Reputation: 1767
I have a dataframe with > 250k rows and I'd like to compute rolling regression slopes. I can do it with the following code, but it takes over a minute. Is there anything I can do to speed this up?
import pandas as pd
from datetime import datetime
from scipy.stats import linregress
# Some data
df = pd.DataFrame({'y':np.random.normal(0,1,250000)})
def compute_slope(y):
output = linregress(list(range(len(y))), y)
return output.slope
start = datetime.now()
df['slopes'] = df['y'].rolling(window=15).apply(compute_slope)
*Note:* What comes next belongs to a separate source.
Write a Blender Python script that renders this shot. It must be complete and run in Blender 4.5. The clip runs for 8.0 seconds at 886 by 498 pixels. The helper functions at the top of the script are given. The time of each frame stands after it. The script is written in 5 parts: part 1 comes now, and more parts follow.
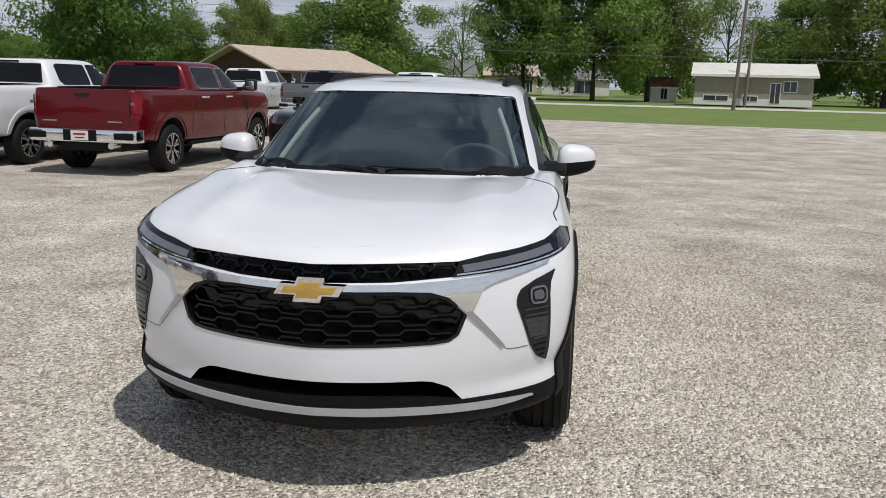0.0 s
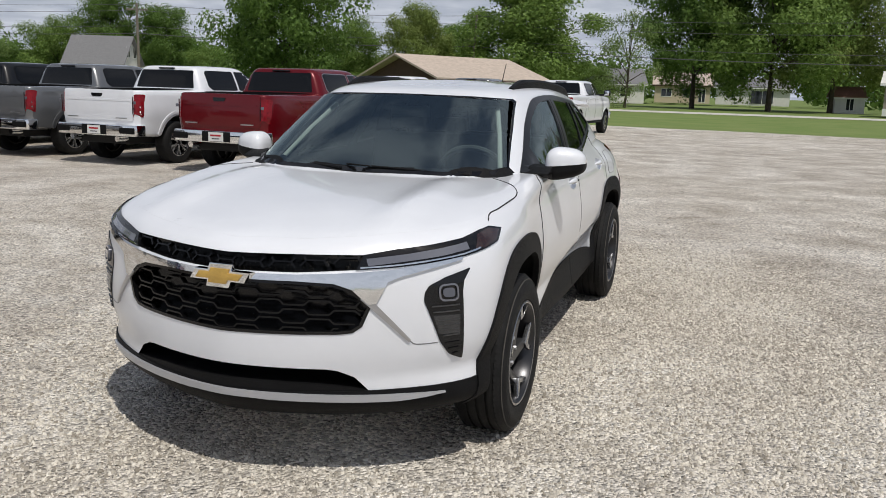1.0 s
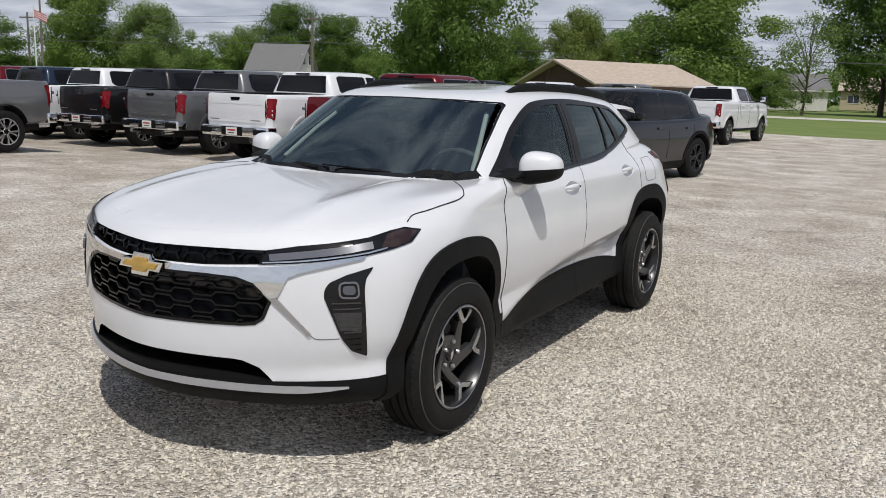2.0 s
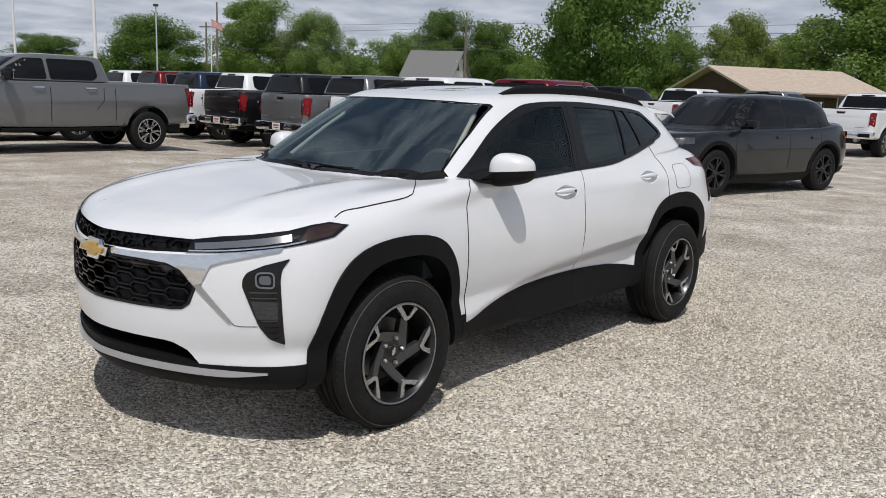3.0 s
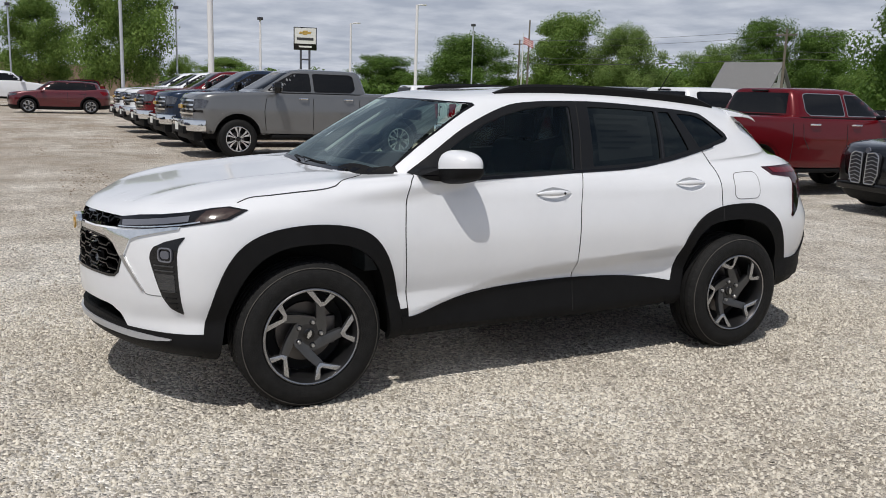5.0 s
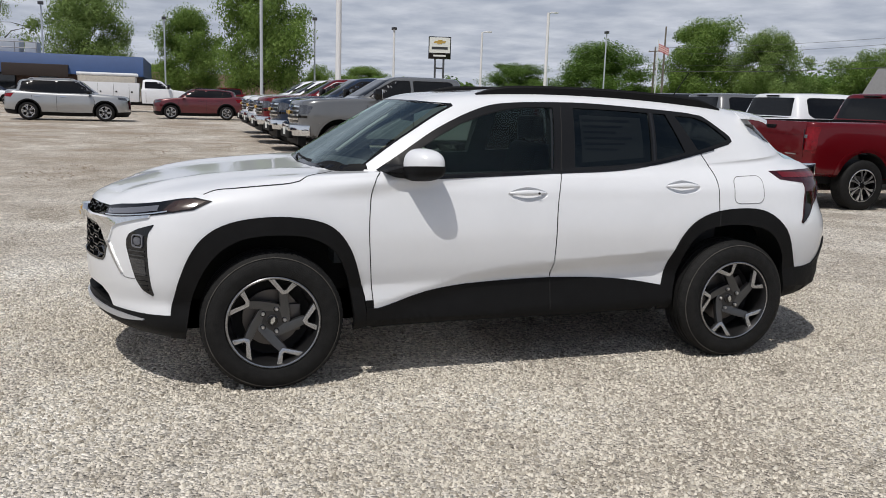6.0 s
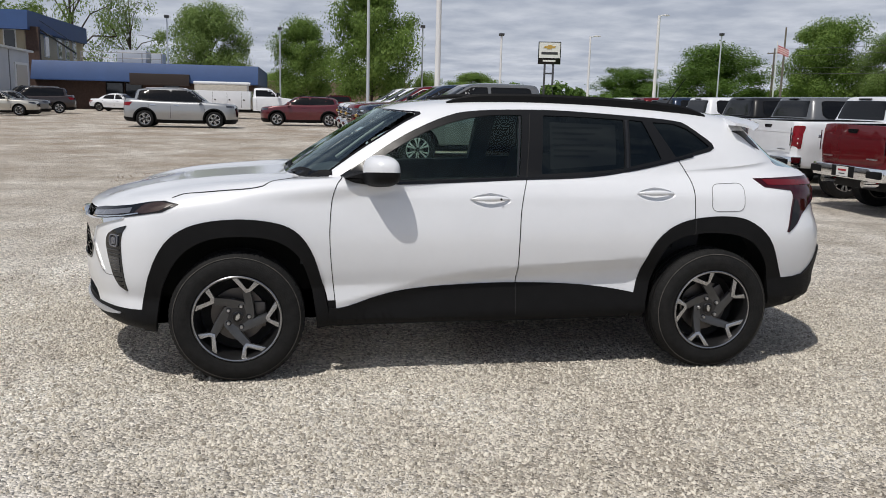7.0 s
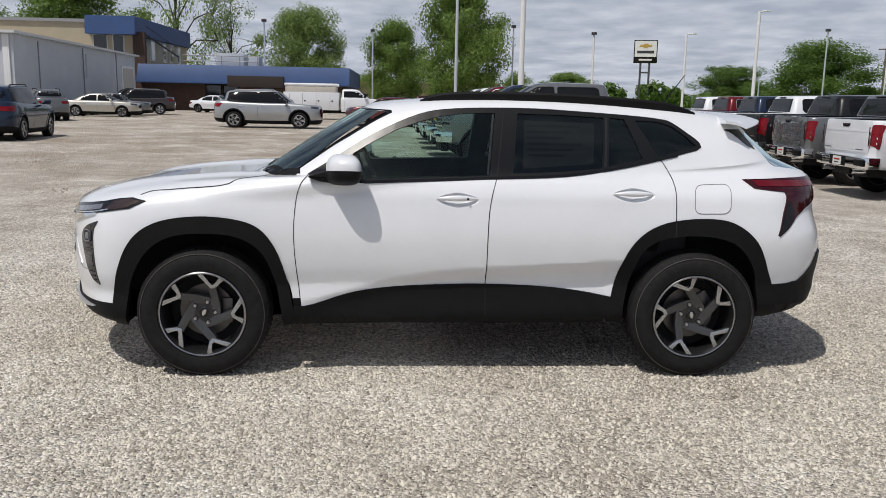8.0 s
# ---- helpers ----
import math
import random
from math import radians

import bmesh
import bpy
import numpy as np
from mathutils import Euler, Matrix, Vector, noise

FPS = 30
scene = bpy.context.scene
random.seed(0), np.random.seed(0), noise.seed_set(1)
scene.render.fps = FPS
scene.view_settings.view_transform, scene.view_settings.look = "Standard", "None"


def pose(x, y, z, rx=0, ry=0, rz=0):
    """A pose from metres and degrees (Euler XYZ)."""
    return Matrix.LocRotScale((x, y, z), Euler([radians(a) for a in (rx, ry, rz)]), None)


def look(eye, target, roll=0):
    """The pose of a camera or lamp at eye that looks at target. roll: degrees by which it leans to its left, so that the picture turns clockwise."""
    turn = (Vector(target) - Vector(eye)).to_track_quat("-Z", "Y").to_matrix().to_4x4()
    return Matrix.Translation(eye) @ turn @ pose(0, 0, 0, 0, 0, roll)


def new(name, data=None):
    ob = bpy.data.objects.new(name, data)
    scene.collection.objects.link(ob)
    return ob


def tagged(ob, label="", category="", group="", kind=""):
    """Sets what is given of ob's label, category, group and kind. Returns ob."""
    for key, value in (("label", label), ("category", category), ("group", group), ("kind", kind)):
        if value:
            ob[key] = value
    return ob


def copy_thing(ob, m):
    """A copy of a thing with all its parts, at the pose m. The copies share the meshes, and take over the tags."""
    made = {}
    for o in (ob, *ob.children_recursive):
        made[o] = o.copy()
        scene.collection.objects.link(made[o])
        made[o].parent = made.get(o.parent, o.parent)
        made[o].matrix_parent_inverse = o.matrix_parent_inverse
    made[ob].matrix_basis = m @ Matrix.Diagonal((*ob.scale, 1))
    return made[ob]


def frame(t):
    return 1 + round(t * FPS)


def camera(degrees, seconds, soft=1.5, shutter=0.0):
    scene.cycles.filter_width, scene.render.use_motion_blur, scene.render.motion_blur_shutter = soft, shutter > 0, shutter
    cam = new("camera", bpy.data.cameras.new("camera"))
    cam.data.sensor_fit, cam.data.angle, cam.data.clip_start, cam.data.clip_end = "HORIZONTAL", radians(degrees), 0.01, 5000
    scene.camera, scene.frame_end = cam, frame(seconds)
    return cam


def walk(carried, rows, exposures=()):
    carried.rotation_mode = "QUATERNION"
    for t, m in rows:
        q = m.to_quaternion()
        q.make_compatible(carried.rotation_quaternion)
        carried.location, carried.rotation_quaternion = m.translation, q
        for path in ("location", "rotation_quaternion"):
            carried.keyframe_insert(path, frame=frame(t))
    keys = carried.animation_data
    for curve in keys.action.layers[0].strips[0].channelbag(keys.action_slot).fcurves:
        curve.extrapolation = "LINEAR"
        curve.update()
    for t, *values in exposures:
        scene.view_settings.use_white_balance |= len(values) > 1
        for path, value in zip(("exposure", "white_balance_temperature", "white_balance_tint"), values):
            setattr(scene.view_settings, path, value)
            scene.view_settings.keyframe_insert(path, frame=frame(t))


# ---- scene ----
cam = camera(56.2, 8.0, soft=0.9)
ROWS = [
    (0.0, 0.7839, -4.9813, 1.5055, 7.752, -11.204, 1.461),
    (0.5, 1.2824, -4.9514, 1.5081, 13.412, -11.065, 1.741),
    (1.0, 1.7023, -4.8209, 1.4956, 19.286, -10.928, 1.747),
    (1.5, 2.1425, -4.6453, 1.4947, 25.056, -10.839, 1.817),
    (1.7, 2.3386, -4.5593, 1.5101, 27.373, -10.840, 1.761),
    (2.8, 3.1993, -4.0164, 1.5121, 39.403, -10.926, 2.278),
    (3.0, 3.3613, -3.9032, 1.5143, 41.473, -10.817, 2.197),
    (3.5, 3.6563, -3.5839, 1.4667, 46.927, -10.756, 2.023),
    (4.0, 3.9355, -3.2459, 1.5025, 52.393, -10.735, 1.823),
    (4.5, 4.2716, -2.8854, 1.5124, 57.773, -10.640, 1.787),
    (4.7, 4.3460, -2.7364, 1.4894, 59.883, -10.630, 1.788),
    (5.8, 4.8892, -1.9334, 1.4973, 70.583, -10.325, 2.004),
    (6.0, 4.9300, -1.7762, 1.4778, 72.261, -10.301, 1.887),
    (6.5, 5.0902, -1.4011, 1.5031, 76.309, -10.223, 1.638),
    (7.0, 5.2482, -1.0221, 1.5160, 80.037, -10.145, 1.444),
    (7.5, 5.2208, -0.6805, 1.5146, 83.561, -10.205, 1.312),
    (8.0, 5.2709, -0.3197, 1.5185, 86.612, -10.259, 1.172),
]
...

print(f"Duration of rolling slopes = {datetime.now() - start}")
Out[12]: Duration of rolling slopes = 0:01:06.327182
Upvotes: 2
Views: 1741
Reputation: 150735
With np.polyfit
and as_strided
you can do something like this:
from numpy.lib.stride_tricks import as_strided
window = 15
ys = df.y.to_numpy()
stride = ys.strides
slopes, intercepts = np.polyfit(np.arange(window),
as_strided(ys, (len(df)-window+1, window),
stride+stride).T,
deg=1)
Performance:
CPU times: user 148 ms, sys: 9.86 ms, total: 157 ms
Upvotes: 4